Thursday, June 23, 2011

Ukraine city in ‘Communism is Nazism’ poster drive


Authorities in the western Ukrainian city of Lviv on Wednesday pinned up posters on billboards equating Nazism to Communism to mark the 70th anniversary of the Nazi invasion of the Soviet Union.

The posters, with the slogan “Communism = Nazism”, were a hugely provocative gesture in a country whose east still fondly remembers the rule of the USSR, which the more nationalist west regards as an occupation.

The billboards were put up at the behest of the local authorities and show two pictures, one of locals murdered murdered by the Soviets in 1941 and another of seven people hung in public by the Nazis in 1942 after the invasion.

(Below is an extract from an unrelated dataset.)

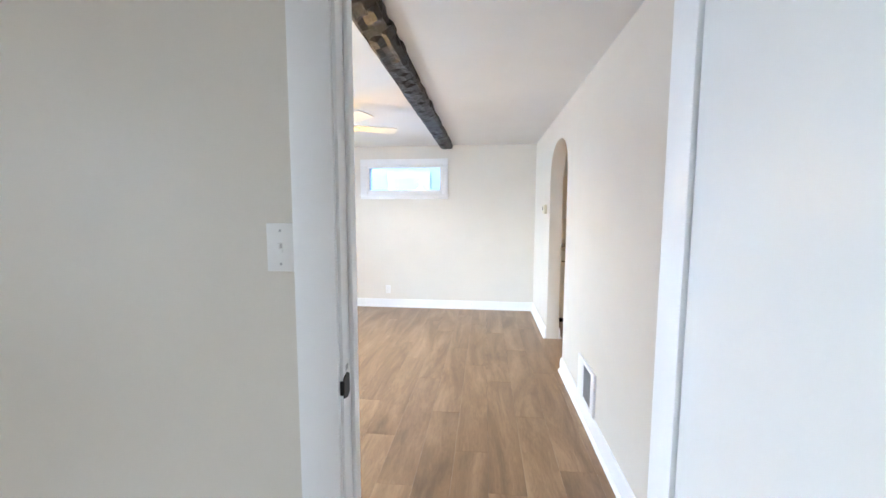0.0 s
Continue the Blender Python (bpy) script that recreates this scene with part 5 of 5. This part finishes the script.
# the neighbour to the north, with its pale lapped boards
nb = thing("neighbour_house", (-3.0, 9.0, GZ), "pale blue neighbouring house with lapped siding and a white window", "house")
part("wall", box_bm(-5.2, 1.3, 9.05, 14, GZ, 5.2), PALESIDING, nb)
siding("y", 9.05, -4.5, 1.3, 0.9, 4.2, 0.105, PALESIDING, nb, -1, [(-1.99, -1.03, 0, 2.18)])
part("roof", prism_bm([(8.6, 5.1), (11.5, 7.4), (14.4, 5.1)], "x", -5.6, 1.7), ROOF, nb)
nw = part("window", box_bm(-1.97, -1.05, 8.985, 9.06, 1.0, 2.165, bevel=0.01), WHITESIDING, nb, "white framed window")
# the window's pane, given the siding's pale colour instead of dark glass
part("pale_pane", box_bm(-1.84, -1.16, 8.975, 8.99, 1.1, 2.035), PALESIDING, nw, "window pane in the siding's pale colour")

# porch rail of new lumber outside the picture window
pr = thing("porch_railing", (-4.6, 4.0, GZ), "new raw lumber stair railing with a sloping handrail", "railing")
part("post", box_bm(-4.62, -4.53, 4.165, 4.275, GZ, 0.80, bevel=0.004), LUMBER, pr)
part("rail", box_bm(-4.66, -4.49, 4.15, 6.2, 0.80, 0.84, bevel=0.004), LUMBER, pr)
part("rail", box_bm(-4.60, -4.55, 4.275, 6.2, 0.20, 0.29, bevel=0.004), LUMBER, pr)
bmr = box_bm(-4.66, -4.52, -0.9, 0.05, -0.045, 0.045, bevel=0.004)
bmesh.ops.transform(bmr, matrix=Matrix.Translation((0, 4.19, 0.78)) @ Matrix.Rotation(radians(56), 4, "X"), verts=bmr.verts)
part("sloping_rail", bmr, LUMBER, pr)
bmr = box_bm(-4.60, -4.55, -0.9, 0.02, -0.045, 0.045, bevel=0.004)
bmesh.ops.transform(bmr, matrix=Matrix.Translation((0, 4.165, 0.26)) @ Matrix.Rotation(radians(56), 4, "X"), verts=bmr.verts)
part("sloping_rail", bmr, LUMBER, pr)
part("deck", box_bm(-4.7, -3.11, 4.28, 6.3, -0.16, -0.06, bevel=0.004), LUMBER, pr)

# back porch of new lumber outside the stove window
bp = thing("back_porch", (6.4, 4.2, GZ), "new yellow lumber porch roof on posts behind the house", "porch")
part("post", box_bm(6.95, 7.07, 4.205, 4.325, GZ, 2.24, bevel=0.004), LUMBER, bp)
part("post", box_bm(6.95, 7.05, 1.2, 1.3, GZ, 2.24, bevel=0.004), LUMBER, bp)
part("header", box_bm(6.92, 7.08, 0.8, 5.4, 2.24, 2.46, bevel=0.004), LUMBER, bp)
y = 1.0
while y < 5.4:
    part("joist", prism_bm([(5.44, 2.60), (7.45, 2.42), (7.45, 2.56), (5.44, 2.74)], "y", y - 0.02, y + 0.02), LUMBER, bp)
    y += 0.40
part("roof_deck", prism_bm([(5.44, 2.745), (7.5, 2.565), (7.5, 2.59), (5.44, 2.77)], "y", 0.8, 5.5), LUMBER, bp)

ga = thing("garage", (19, 0.4, GZ), "white garage with a snow-covered hipped roof in the back yard", "garage")
part("wall", box_bm(17.0, 22.0, -1.6, 2.4, GZ, 1.56), WHITESIDING, ga)
bmg = bm_new()
low = [bmg.verts.new(q) for q in ((16.6, -2.0, 1.50), (22.4, -2.0, 1.50), (22.4, 2.8, 1.50), (16.6, 2.8, 1.50))]
eav = [bmg.verts.new(q) for q in ((16.55, -2.05, 1.64), (22.45, -2.05, 1.64), (22.45, 2.85, 1.64), (16.55, 2.85, 1.64))]
rid = [bmg.verts.new(q) for q in ((18.6, 0.40, 2.82), (20.4, 0.40, 2.82))]
for a in range(4):
    bmg.faces.new((low[a], low[(a + 1) % 4], eav[(a + 1) % 4], eav[a]))
bmg.faces.new(low[::-1])
bmg.faces.new((eav[3], eav[0], rid[0]))
bmg.faces.new((eav[1], eav[2], rid[1]))
bmg.faces.new((eav[0], eav[1], rid[1], rid[0]))
bmg.faces.new((eav[2], eav[3], rid[0], rid[1]))
bmesh.ops.recalc_face_normals(bmg, faces=bmg.faces)
part("roof", bmg, SNOW, ga)
part("door", box_bm(16.94, 17.0, -1.2, -0.5, GZ, 1.1, bevel=0.01), ASPHALT, ga)

sh = thing("garden_shed", (11.4, 13.8, GZ), "pale blue-green garden shed with a paned window", "shed")
part("wall", prism_bm([(9.7, GZ), (13.1, GZ), (13.1, 1.05), (11.4, 1.95), (9.7, 1.05)], "y", 12.6, 15), GREENSHED, sh)
for s in (-1, 1):
    part("roof", prism_bm([(11.4, 2.08), (11.4 + s * 1.95, 1.06), (11.4 + s * 1.95, 0.96), (11.4, 1.96)], "y", 12.4, 15.2), SHEDROOF, sh)
sw = part("window", box_bm(11.85, 12.55, 12.54, 12.6, 0.05, 0.95, bevel=0.01), WHITESIDING, sh, "white framed shed window")
for i in range(3):
    for j in range(4):
        part("pane", box_bm(11.92 + i * 0.195, 12.085 + i * 0.195, 12.53, 12.545, 0.11 + j * 0.20, 0.28 + j * 0.20), DARKGLASS, sw)
fe = thing("yard_fence", (2, 16, GZ), "weathered grey board fence behind the yard", "fence")
for k in range(62):
    part("board", box_bm(-4 + k * 0.22, -3.8 + k * 0.22, 15.6, 15.63, GZ, 0.62 + 0.03 * math.sin(k * 1.7)), GREYFENCE, fe)
tb = thing("snowy_table", (5.9, 9.0, GZ), "yard table under thick snow with a blue tarp edge", "table")
part("top", box_bm(4.3, 7.6, 8.2, 9.8, 0.52, 0.60, bevel=0.01), BLUEPLASTIC, tb)
part("snow", box_bm(4.34, 7.56, 8.24, 9.76, 0.60, 0.74, bevel=0.05, seg=4), SNOW, tb)
for x in (4.5, 7.4):
    for yy in (8.35, 9.65):
        part("leg", box_bm(x - 0.03, x + 0.03, yy - 0.03, yy + 0.03, GZ, 0.52), GREYFENCE, tb)
bx = thing("blue_bin", (8.15, 10.1, GZ), "bright blue plastic bin standing in the snow", "bin")
part("bin", box_bm(7.9, 8.4, 9.9, 10.4, GZ, 0.80, bevel=0.04), BLUEPLASTIC, bx)

# Floor of long vinyl planks, laid one by one
floor = tagged(new("floor"), "brown oak-look vinyl plank floor, slightly glossy", "floor", kind="structure")
part("subfloor", box_bm(-3.1, 4.155, -1.72, 6.1, -0.05, -0.008), DARKVOID, floor)
part("subfloor", box_bm(4.156, 5.43, 2.95, 6.1, -0.05, -0.008), DARKVOID, floor)
PW, PL, GAP = 0.182, 1.22, 0.0003
shared = {}


def plank(x0, x1, y0, y1):
    key = (round(x1 - x0, 4), round(y1 - y0, 4))
    if key not in shared:
        w, l, c = key[0] / 2 - GAP, key[1] / 2 - GAP, 0.0005
        me = bpy.data.meshes.new("plank")
        vs = [(-w, -l, -0.008), (w, -l, -0.008), (w, l, -0.008), (-w, l, -0.008), (-w, -l, -c), (w, -l, -c), (w, l, -c), (-w, l, -c),
              (-w + c, -l + c, 0), (w - c, -l + c, 0), (w - c, l - c, 0), (-w + c, l - c, 0)]
        fs = [(0, 1, 5, 4), (1, 2, 6, 5), (2, 3, 7, 6), (3, 0, 4, 7), (4, 5, 9, 8), (5, 6, 10, 9), (6, 7, 11, 10), (7, 4, 8, 11), (8, 9, 10, 11)]
        me.from_pydata(vs, [], fs)
        me.materials.append(PLANK)
        shared[key] = me
    ob = new("plank", shared[key])
    ob.location = ((x0 + x1) / 2, (y0 + y1) / 2, 0)
    ob.parent = floor


rng = random.Random(5)
col, x = 0, -2.93
while x < 5.25:
    xr = x + PW
    off = round((col * 0.41 + rng.choice((0, 0.1, 0.2))) % PL, 2)
    spans = [(-1.6, 5.98, xr)] if xr <= 4.16 else [(3.0, 5.98, min(xr, 5.25))] + ([(-1.6, 3.0, 4.155)] if x < 4.15 else [])
    for lo, hi, right in spans:
        y = lo - off
        while y < hi:
            a, b = max(y, lo), min(y + PL, hi)
            if b - a > 0.02:
                plank(x, right, a, b)
            y += PL
    x, col = xr, col + 1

“The inhabitants of Lviv suffered both under the Nazi and Communist regimes in the war,” said deputy mayor Vasyl Kosiv.

“Prisons and concentration camps were used by both the Soviet NKVD and the Gestapo.”

“These were two forces identical in their criminal actions,” he added.

When the Nazis entered western Ukraine in 1941, some greeted them as liberators from the Soviets.

Nationalist guerrillas continued to fight Soviet forces in the mountains of western Ukraine into the 1950s and are regarded as heroes in the region to this day.